1. A quartz bulb for a double ended discharge lamp in which a chamber as a light emitting portion is formed between a pair of straight tube portions formed on both longitudinal ends of a quartz tube, and the straight tube portion is formed at a part on the side of the chamber as a sealing tube for airtightly sealing the chamber in a state of inserting an electrode mount, and formed at a part on the side of the top end as a supply/exhaust tube which is cut and removed after sealing the sealing tube, wherein a central portion of the quartz tube including at least all portions forming the inner surface of the chamber when the sealing tube is airtightly sealed and an end portion of quartz tube including the entire portion or a portion of the supply/exhaust tube are formed continuously, and one or both of the end portions of the quartz tube is formed of quartz at a purity lower than that of the central portion of the quartz tube.

2. A quartz bulb for a double ended discharge lamp according to claim 1, wherein the quartz tube is formed of 2 pieces having an end portion of the quartz tube on one side and a portion where a central portion of the quartz tube and the end portion of the quartz tube on the other side are formed integrally, and the end portion of the quartz tube on one side is formed of quartz at a purity lower than that of the portion including the central portion of the quartz tube.
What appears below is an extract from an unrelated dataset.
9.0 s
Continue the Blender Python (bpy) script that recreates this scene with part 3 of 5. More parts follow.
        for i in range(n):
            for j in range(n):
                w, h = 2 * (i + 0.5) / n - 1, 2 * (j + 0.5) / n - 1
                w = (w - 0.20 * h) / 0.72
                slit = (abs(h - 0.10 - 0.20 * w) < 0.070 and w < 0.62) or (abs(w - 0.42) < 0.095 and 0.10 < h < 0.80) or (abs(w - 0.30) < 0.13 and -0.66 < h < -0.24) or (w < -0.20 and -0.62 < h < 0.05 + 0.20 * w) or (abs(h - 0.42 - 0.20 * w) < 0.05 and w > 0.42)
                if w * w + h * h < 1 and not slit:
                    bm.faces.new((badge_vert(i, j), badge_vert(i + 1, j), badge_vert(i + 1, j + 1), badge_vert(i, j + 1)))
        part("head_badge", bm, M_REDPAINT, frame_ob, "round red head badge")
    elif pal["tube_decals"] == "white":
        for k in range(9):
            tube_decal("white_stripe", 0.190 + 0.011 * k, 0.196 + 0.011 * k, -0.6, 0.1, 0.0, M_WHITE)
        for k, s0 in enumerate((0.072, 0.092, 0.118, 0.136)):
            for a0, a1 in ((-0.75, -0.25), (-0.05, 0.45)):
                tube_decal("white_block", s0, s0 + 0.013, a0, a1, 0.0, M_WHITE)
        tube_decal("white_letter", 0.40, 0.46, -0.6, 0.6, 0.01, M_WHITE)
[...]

3. A quartz bulb for a double ended discharge lamp according to claim 1, wherein the quartz tube is foamed of 3 pieces having a central portion of the quartz tube and end portions of the quartz tube on the top end sides of the straight tube portions formed on both sides thereof, and both of the end portions of the quart tube are formed of quartz at a purity lower than that of the central portion of the quartz tube.